> [GIVEN MATERIAL]:
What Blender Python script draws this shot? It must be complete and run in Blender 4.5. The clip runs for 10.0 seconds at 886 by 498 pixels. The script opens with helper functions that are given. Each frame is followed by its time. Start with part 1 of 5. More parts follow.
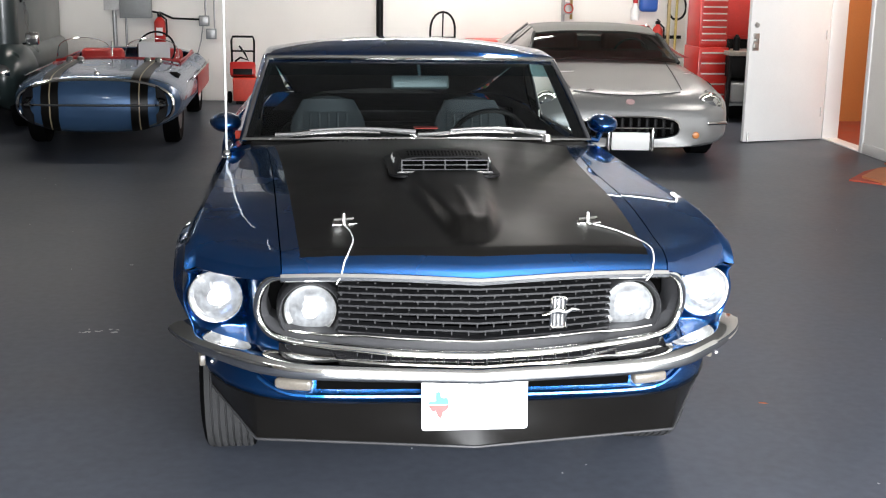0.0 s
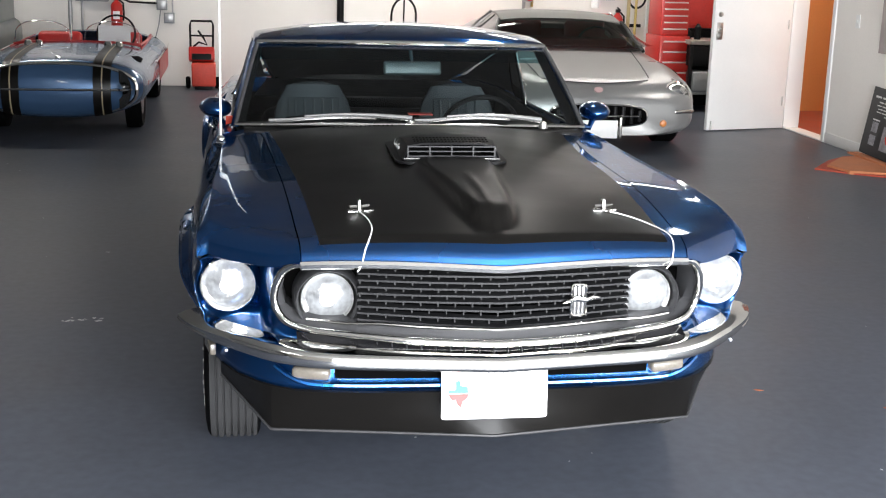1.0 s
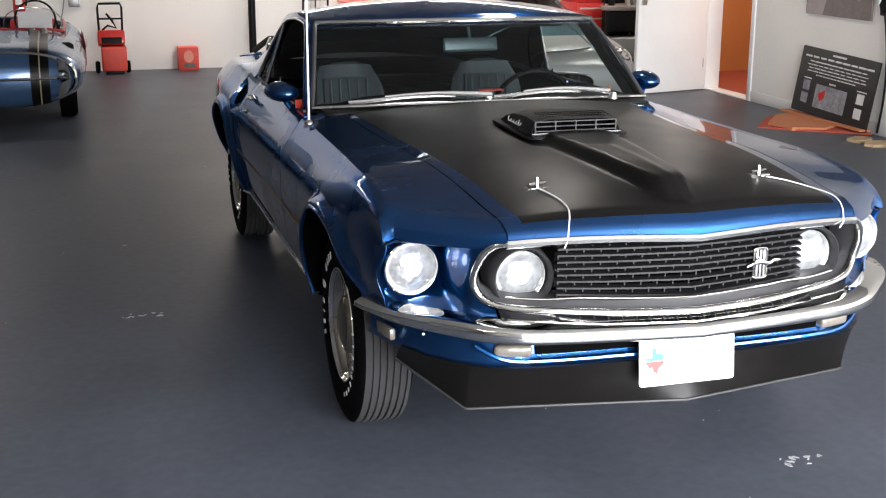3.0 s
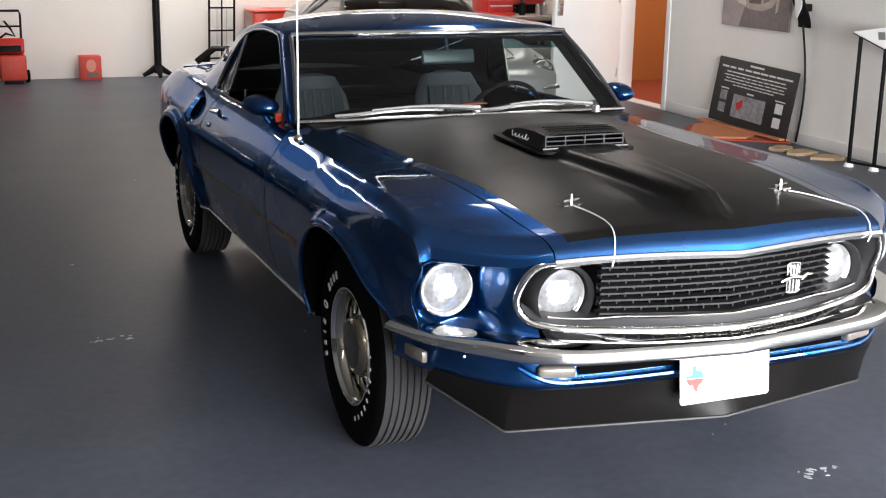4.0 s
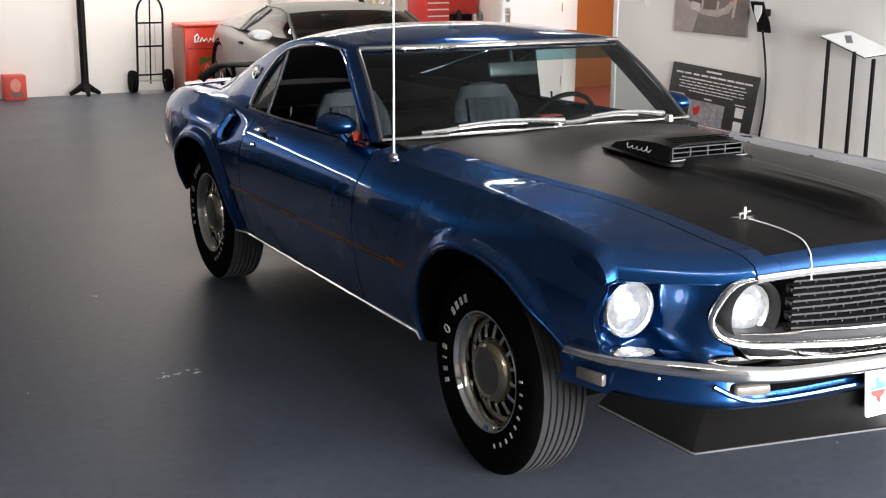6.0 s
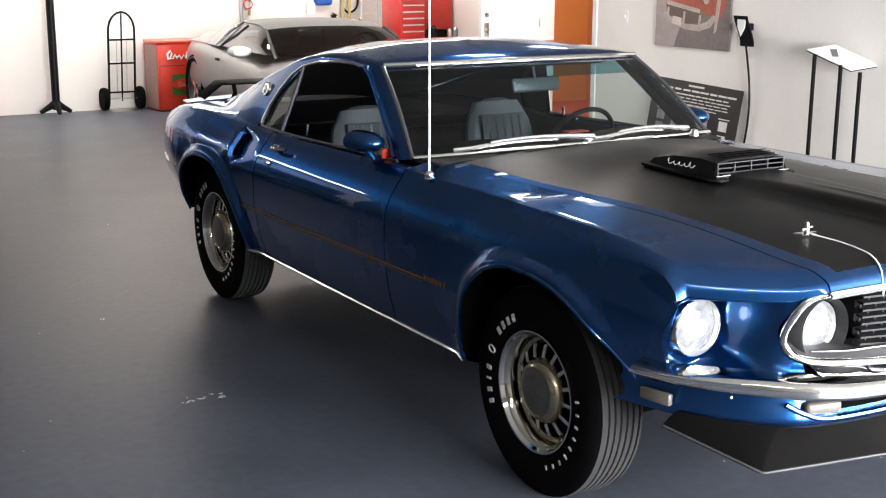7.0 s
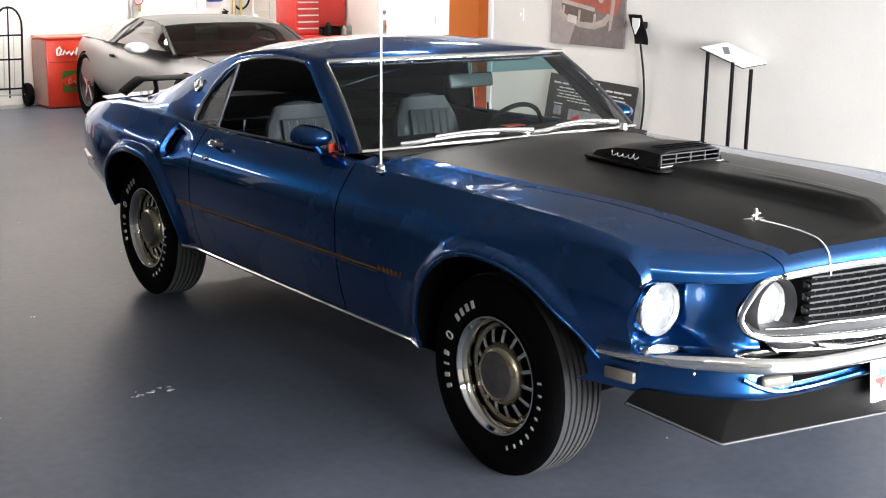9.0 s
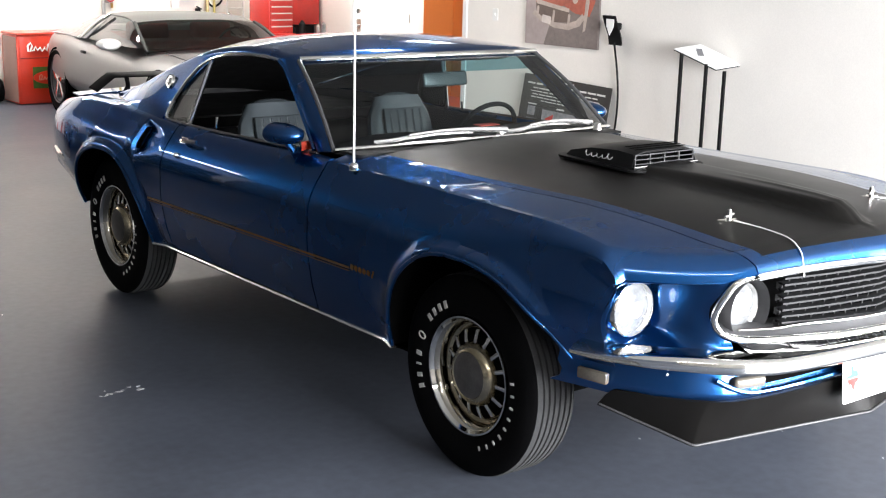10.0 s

> [WHAT TO PRODUCE]: Go through the material above and print all of it exactly, except the pictures.

> [WRITTEN RESPONSE]:
What Blender Python script draws this shot? It must be complete and run in Blender 4.5. The clip runs for 10.0 seconds at 886 by 498 pixels. The script opens with helper functions that are given. Each frame is followed by its time. Start with part 1 of 5. More parts follow.
0.0 s
1.0 s
3.0 s
4.0 s
6.0 s
7.0 s
9.0 s
10.0 s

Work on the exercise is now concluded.